■ WHAT THE EXERCISE ASKS: In the listing below, locate the lines that hold the string "from". Copy those lines.
-- BEGIN SOURCE MATERIAL --
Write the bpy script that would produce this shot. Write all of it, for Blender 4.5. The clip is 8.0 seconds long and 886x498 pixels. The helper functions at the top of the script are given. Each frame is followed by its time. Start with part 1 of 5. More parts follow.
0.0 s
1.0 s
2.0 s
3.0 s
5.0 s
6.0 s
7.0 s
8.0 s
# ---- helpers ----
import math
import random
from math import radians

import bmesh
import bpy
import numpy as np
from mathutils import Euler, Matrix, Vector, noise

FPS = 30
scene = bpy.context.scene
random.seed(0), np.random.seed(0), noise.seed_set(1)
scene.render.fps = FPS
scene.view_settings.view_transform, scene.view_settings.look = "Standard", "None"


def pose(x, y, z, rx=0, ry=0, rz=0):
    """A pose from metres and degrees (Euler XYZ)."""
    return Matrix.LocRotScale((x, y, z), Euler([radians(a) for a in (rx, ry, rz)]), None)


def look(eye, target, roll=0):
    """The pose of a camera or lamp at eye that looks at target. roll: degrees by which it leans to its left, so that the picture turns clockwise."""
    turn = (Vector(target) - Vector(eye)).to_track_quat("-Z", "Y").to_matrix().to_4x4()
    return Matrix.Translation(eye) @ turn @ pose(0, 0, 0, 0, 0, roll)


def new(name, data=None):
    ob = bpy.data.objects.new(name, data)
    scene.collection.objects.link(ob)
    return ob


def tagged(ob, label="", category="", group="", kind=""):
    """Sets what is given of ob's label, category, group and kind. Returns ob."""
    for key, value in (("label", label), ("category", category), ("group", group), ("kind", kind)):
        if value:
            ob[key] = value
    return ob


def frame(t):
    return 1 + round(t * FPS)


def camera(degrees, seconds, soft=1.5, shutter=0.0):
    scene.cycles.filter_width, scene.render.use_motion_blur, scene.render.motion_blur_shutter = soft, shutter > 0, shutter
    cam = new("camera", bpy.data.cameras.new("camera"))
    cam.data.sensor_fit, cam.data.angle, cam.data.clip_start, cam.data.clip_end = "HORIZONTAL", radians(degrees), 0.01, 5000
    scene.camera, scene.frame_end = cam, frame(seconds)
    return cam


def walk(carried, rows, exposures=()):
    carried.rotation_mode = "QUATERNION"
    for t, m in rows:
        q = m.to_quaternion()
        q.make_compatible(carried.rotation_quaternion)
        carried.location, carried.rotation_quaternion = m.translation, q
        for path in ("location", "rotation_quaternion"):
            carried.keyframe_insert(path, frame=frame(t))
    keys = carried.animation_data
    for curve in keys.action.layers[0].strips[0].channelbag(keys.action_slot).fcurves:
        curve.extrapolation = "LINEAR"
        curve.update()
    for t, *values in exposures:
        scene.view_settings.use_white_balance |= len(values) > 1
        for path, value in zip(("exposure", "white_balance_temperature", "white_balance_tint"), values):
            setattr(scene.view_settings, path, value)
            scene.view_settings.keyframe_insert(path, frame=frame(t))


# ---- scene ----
-- END SOURCE MATERIAL --
■ SOLUTION TO THIS PROBLEM:
from math import radians
from mathutils import Euler, Matrix, Vector, noise
    """A pose from metres and degrees (Euler XYZ)."""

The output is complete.